The directory /cfg/overlay is used as a mount point for a read/write
partition that is used to override and persist changes to the base
configuration.
During system boot, an overlay filesystem is mounted to /etc with the lower
directory set to /cfg/preserve/etc and the upper directory set to
/cfg/overlay/etc.
As a result, the /etc directory initially contains files stored in the
squashfs image, but changes can be made. The altered files are stored on the
dedicated partition or device mounted to /cfg/overlay.
A similar setup is used for the /var/lib and the /usr directories. The
/var/lib directory combines /cfg/preserve/var_lib with overlays from
/cfg/overlay/var_lib.
This setup allows for simple management of site local configuration changes, simple backups and a simple "factory reset" (i.e. wiping the overlay partition or device).
On systems where this is possible, BTRFS is used for the overlay partition. BTRFS sub volumes can be used to make snapshots of the changed configuration and if something should break, allows for a simple revert to the last known good state.

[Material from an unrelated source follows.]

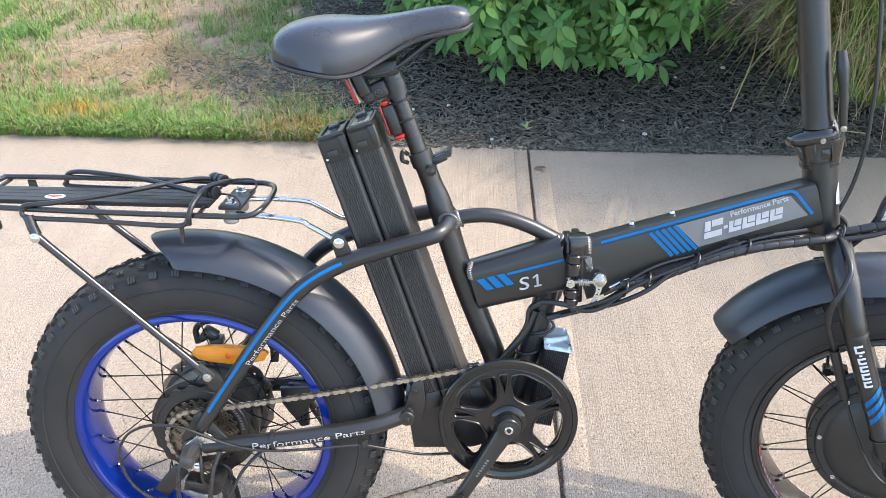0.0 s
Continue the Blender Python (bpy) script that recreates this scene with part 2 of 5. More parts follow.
def words(name, text, size, m, mat, parent, slant=0.0, wide=1.0, bend=None, bold=0.0):
    """Raised lettering: x along the line, z up, facing -y."""
    cu = bpy.data.curves.new(name, "FONT")
    cu.body, cu.size, cu.shear, cu.extrude, cu.offset, cu.resolution_u = text, size, slant, 0.0003, bold, 3
    ob = bpy.data.objects.new(name, cu)
    scene.collection.objects.link(ob)
    bpy.context.view_layer.update()
    me = bpy.data.meshes.new_from_object(ob.evaluated_get(bpy.context.evaluated_depsgraph_get()))
    bpy.data.objects.remove(ob)
    me.transform(Matrix.Diagonal((wide, 1, 1, 1)))
    me.transform(Matrix.Rotation(radians(90), 4, "X"))
    if bend:
        for v in me.vertices:
            bend(v)
    me.transform(m)
    me.materials.clear()
    me.materials.append(mat)
    ob = new(name, me)
    ob.parent = parent
    return ob


# ---- the ground ----
def concrete_material(name, brushed):
    """Tan concrete drawn with a broom along y; brushed is the depth of its lines."""
    m = bpy.data.materials.new(name)
    m.use_nodes = True
    nt = m.node_tree
    n, link = nt.nodes, nt.links.new
    b = n["Principled BSDF"]
    b.inputs["Roughness"].default_value = 0.88
    b.inputs["Specular IOR Level"].default_value = 0.3
    co = n.new("ShaderNodeTexCoord")

    def tex(scale, detail=4.0, stretch=None, rough=0.5):
        t = n.new("ShaderNodeTexNoise")
        t.inputs["Scale"].default_value, t.inputs["Detail"].default_value, t.inputs["Roughness"].default_value = scale, detail, rough
        src = co.outputs["Object"]
        if stretch:
            mp = n.new("ShaderNodeMapping")
            mp.inputs["Scale"].default_value = stretch
            link(src, mp.inputs[0])
            src = mp.outputs[0]
        link(src, t.inputs["Vector"])
        return t.outputs[0]

    def ranged(fac, lo, hi, to0=0.0, to1=1.0):
        r = n.new("ShaderNodeMapRange")
        r.inputs["From Min"].default_value, r.inputs["From Max"].default_value = lo, hi
        r.inputs["To Min"].default_value, r.inputs["To Max"].default_value = to0, to1
        link(fac, r.inputs[0])
        return r.outputs[0]

    def times(a, c):
        x = n.new("ShaderNodeMath")
        x.operation = "MULTIPLY"
        for slot, v in enumerate((a, c)):
            if isinstance(v, float):
                x.inputs[slot].default_value = v
            else:
                link(v, x.inputs[slot])
        return x.outputs[0]

    def plus(a, c):
        x = n.new("ShaderNodeMath")
        link(a, x.inputs[0])
        link(c, x.inputs[1])
        return x.outputs[0]

    def mixer(fac, a, c):
        x = n.new("ShaderNodeMix")
        x.data_type = "RGBA"
        link(fac, x.inputs[0])
        for slot, v in ((6, a), (7, c)):
            if isinstance(v, tuple):
                x.inputs[slot].default_value = (*v, 1)
            else:
                link(v, x.inputs[slot])
        return x.outputs[2]

    # broad tone, stains, and dull patches
    c = mixer(ranged(tex(1.6, 5), 0.35, 0.7), (0.291, 0.232, 0.172), (0.260, 0.209, 0.155))
    c = mixer(ranged(tex(9, 5, rough=0.6), 0.48, 0.80), c, (0.224, 0.177, 0.129))
    c = mixer(times(ranged(tex(3.1, 6, rough=0.65), 0.54, 0.74), 0.45), c, (0.184, 0.155, 0.124))
    # sandy grain, drawn out a little by the broom
    grain = tex(1.0, 4, (520, 260, 260), 0.65)
    c = mixer(ranged(grain, 0.46, 0.64), c, (0.468, 0.395, 0.304))
    c = mixer(ranged(tex(1.0, 3, (440, 190, 190)), 0.53, 0.70), c, (0.122, 0.094, 0.067))
    c = mixer(times(ranged(tex(1.0, 2, (190, 105, 105)), 0.52, 0.72), 0.5), c, (0.131, 0.103, 0.081))
    c = mixer(times(ranged(tex(1.0, 2, (215, 130, 130)), 0.56, 0.74), 0.55), c, (0.524, 0.451, 0.371))
    # broom lines of two widths, stronger in some stretches than in others
    fine = tex(1.0, 3, (330, 7, 7), 0.6)
    wide = tex(1.0, 2, (95, 1.6, 1.6))
    where = ranged(tex(3.0, 3), 0.32, 0.66, 0.35, 1.0)
    c = mixer(times(times(ranged(fine, 0.53, 0.74), where), 0.55 * brushed), c, (0.126, 0.097, 0.071))
    c = mixer(times(ranged(wide, 0.52, 0.9), 0.45 * brushed), c, (0.169, 0.136, 0.100))
    # pits and dark grit
    pits = times(ranged(tex(1.0, 2, (240, 150, 150)), 0.605, 0.68), ranged(tex(4.5, 4), 0.42, 0.66, 0.30, 1.0))
    c = mixer(pits, c, (0.053, 0.042, 0.031))
    spots = n.new("ShaderNodeTexVoronoi")
    spots.inputs["Scale"].default_value = 13.0
    link(co.outputs["Object"], spots.inputs["Vector"])
    c = mixer(ranged(spots.outputs["Distance"], 0.02, 0.05), (0.107, 0.072, 0.052), c)
    grit = n.new("ShaderNodeTexVoronoi")
    grit.inputs["Scale"].default_value = 40.0
    link(co.outputs["Object"], grit.inputs["Vector"])
    dots = times(ranged(grit.outputs["Distance"], 0.13, 0.05), ranged(tex(14, 2), 0.42, 0.58))
    c = mixer(times(dots, 0.75), c, (0.075, 0.060, 0.047))
    link(c, b.inputs["Base Color"])
    height = plus(times(grain, 0.55), times(fine, 0.65 * brushed))
    height = plus(height, times(pits, -0.5))
    bp = n.new("ShaderNodeBump")
    bp.inputs["Strength"].default_value, bp.inputs["Distance"].default_value = 0.85, 0.0034
    link(height, bp.inputs["Height"])
    link(bp.outputs[0], b.inputs["Normal"])
    return m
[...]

The overlay setup can also be disabled (resulting in bind mounts to
/cfg/preserve) or configured to use a tmpfs as backing store.

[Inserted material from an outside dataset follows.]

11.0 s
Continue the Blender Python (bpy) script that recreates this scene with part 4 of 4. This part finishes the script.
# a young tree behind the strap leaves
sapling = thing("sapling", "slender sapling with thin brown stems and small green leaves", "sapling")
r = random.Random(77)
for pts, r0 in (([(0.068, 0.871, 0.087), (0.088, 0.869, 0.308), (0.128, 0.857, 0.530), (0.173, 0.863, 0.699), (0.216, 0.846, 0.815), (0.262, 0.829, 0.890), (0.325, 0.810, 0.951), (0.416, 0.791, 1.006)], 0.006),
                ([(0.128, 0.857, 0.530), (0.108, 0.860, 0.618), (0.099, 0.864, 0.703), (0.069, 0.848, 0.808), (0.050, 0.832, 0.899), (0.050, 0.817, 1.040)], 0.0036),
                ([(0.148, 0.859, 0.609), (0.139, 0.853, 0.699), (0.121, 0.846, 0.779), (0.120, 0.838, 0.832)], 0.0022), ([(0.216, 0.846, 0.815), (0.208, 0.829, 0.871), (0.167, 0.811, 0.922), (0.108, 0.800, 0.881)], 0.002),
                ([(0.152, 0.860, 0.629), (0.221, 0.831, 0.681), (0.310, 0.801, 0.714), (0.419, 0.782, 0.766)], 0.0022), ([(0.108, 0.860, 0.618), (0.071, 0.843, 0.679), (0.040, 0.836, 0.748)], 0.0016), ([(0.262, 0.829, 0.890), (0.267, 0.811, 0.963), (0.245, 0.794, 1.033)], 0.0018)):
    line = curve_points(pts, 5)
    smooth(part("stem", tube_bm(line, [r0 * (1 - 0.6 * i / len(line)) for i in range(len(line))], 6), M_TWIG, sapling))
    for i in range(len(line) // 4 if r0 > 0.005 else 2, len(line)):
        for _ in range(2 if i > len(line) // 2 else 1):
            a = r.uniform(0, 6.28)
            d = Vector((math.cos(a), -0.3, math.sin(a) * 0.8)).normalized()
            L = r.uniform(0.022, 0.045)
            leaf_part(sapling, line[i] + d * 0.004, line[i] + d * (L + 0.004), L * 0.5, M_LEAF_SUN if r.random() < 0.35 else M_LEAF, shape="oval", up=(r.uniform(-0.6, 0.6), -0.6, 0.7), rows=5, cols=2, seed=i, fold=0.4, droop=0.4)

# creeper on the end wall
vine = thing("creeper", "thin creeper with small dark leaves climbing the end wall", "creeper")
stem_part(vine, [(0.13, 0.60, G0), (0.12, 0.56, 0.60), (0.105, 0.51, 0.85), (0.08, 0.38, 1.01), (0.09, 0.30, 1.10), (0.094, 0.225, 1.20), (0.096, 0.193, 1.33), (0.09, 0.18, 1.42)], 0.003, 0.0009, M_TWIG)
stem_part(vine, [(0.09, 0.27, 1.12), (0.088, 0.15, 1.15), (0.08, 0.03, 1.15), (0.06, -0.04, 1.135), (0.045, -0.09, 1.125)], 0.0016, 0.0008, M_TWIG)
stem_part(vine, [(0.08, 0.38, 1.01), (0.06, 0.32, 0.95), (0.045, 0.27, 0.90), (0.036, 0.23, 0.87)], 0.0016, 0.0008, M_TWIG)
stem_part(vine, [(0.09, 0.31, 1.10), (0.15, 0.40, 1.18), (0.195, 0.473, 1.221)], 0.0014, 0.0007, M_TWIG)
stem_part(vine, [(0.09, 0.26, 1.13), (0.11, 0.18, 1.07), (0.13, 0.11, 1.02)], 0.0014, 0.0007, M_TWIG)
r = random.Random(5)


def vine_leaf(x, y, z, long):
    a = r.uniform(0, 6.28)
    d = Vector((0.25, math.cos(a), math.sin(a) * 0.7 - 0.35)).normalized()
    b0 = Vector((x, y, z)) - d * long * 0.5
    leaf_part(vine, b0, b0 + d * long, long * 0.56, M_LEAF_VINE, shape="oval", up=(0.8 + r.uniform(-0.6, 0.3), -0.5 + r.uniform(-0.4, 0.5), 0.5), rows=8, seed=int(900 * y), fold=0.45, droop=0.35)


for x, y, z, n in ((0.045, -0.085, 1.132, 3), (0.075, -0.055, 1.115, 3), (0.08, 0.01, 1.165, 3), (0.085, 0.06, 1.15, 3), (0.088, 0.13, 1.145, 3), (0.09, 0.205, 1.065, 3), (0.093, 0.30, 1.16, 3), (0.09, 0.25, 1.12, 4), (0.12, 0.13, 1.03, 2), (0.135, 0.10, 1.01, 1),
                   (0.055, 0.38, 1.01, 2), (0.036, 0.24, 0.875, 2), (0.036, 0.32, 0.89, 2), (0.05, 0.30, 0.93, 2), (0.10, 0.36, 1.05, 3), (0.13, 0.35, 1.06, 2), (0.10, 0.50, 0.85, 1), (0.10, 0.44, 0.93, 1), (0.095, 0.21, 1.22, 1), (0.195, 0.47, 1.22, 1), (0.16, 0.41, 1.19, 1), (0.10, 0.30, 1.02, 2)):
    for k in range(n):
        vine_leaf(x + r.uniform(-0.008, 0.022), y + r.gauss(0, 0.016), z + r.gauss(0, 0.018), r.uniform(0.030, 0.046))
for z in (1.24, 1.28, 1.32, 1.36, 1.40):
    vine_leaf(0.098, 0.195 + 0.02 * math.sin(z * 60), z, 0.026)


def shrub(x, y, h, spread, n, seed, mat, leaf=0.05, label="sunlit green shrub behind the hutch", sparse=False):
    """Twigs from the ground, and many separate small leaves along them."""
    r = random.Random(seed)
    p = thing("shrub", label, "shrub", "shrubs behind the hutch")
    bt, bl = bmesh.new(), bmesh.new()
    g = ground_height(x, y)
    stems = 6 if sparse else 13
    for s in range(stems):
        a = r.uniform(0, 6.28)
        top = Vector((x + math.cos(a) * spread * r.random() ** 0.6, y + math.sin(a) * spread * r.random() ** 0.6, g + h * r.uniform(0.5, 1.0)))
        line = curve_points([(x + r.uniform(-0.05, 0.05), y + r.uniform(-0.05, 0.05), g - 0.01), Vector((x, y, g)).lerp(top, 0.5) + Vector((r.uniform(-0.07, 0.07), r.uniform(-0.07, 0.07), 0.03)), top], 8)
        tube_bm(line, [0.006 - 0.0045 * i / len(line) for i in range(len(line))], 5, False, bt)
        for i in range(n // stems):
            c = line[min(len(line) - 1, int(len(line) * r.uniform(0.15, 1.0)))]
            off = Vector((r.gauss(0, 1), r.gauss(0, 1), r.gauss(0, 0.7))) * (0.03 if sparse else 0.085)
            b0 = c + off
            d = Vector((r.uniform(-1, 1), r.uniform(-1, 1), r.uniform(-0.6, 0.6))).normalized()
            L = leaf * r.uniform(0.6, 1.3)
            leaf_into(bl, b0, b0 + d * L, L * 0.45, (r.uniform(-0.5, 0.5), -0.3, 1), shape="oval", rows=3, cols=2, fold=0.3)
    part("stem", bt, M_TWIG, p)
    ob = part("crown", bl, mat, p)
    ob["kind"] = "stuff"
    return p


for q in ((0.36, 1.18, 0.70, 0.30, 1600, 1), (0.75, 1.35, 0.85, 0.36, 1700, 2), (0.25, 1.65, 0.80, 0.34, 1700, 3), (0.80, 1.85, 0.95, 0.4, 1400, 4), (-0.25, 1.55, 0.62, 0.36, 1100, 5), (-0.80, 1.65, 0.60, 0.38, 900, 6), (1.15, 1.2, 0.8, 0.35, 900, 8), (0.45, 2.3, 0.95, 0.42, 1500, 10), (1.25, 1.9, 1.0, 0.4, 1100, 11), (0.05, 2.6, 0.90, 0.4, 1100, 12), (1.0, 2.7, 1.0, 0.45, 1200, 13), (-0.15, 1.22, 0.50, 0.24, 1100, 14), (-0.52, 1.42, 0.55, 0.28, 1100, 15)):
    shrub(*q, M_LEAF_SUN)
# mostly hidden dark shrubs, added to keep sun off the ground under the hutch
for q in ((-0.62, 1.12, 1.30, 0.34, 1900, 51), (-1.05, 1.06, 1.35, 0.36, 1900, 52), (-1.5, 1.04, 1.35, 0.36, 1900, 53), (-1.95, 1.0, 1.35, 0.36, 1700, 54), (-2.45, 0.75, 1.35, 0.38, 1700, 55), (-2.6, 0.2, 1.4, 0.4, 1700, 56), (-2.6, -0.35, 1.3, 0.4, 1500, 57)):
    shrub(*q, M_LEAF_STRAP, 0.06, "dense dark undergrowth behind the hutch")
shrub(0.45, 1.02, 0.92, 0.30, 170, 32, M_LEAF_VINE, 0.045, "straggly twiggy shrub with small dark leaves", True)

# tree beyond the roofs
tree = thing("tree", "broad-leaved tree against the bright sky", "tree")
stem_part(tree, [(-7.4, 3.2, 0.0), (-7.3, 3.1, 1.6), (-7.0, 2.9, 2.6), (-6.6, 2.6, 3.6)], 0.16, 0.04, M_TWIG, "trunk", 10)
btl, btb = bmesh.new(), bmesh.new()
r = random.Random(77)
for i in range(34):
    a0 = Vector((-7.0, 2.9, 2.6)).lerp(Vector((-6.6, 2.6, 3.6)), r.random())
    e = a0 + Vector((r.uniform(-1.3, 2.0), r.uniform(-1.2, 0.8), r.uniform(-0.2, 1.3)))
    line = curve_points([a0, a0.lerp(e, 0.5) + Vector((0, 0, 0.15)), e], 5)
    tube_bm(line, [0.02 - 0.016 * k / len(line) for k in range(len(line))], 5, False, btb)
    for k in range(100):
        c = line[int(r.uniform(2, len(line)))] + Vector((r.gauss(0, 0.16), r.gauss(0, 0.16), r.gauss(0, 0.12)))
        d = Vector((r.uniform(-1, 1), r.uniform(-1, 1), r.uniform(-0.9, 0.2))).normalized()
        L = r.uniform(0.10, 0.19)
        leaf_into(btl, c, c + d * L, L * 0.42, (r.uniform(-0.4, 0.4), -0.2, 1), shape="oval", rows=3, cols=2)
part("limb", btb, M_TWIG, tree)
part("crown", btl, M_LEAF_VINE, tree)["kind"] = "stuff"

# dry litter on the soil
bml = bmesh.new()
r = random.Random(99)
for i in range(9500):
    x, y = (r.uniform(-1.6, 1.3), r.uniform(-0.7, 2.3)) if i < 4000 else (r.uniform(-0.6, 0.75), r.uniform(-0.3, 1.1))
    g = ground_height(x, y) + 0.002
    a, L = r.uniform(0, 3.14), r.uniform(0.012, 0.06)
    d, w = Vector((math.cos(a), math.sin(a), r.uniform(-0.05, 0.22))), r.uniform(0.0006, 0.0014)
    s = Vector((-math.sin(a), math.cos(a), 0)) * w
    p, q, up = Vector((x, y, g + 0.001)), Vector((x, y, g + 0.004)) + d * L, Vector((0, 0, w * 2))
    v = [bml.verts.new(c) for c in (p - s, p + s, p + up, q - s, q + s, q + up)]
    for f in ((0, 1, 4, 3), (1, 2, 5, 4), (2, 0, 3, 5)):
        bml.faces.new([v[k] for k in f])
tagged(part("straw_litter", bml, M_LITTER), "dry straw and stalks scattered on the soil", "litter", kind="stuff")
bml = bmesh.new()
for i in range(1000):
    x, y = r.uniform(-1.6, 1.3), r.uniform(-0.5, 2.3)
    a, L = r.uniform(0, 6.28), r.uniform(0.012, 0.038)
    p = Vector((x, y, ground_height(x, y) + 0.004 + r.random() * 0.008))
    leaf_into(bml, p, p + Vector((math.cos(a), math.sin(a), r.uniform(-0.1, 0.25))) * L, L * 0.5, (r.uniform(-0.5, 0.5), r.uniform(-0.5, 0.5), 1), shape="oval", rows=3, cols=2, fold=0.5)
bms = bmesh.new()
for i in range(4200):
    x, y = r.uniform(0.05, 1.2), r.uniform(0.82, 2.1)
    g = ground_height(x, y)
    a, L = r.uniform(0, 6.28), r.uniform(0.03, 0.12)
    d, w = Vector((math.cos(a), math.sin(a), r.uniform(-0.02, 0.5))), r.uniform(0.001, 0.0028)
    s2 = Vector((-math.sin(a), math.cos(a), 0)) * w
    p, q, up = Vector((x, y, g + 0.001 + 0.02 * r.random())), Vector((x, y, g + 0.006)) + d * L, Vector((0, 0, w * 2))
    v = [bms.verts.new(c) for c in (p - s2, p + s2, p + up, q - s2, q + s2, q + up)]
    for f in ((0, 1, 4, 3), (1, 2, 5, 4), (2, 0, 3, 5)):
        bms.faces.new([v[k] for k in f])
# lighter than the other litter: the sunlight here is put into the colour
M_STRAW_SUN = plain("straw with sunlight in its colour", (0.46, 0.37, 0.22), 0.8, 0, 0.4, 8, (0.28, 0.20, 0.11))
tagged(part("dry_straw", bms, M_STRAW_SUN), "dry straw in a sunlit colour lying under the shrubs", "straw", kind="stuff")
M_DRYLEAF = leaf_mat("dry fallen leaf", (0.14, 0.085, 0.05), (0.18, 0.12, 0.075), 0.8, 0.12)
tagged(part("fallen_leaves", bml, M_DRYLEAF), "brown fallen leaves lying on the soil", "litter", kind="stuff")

Some processors support executing op codes for slightly different architectures.
For instance, many 64 bit processors can be set into 32 bit mode and run 32 bit
programs. Such programs then require additional 32 bit versions of shared
libraries, already built for the 64 bit system, creating the necessity for
having two different versions of the /lib directory.
For the time being, it has been decided to not include multiarch support.
All packages are built for a single target architecture. This simplifies both
the build process and the final system as well as reducing the memory footprint
of the system image. A proposal exists for creating a separate /system32 sub
hierarchy on 64 bit targets that require 32 bit binaries.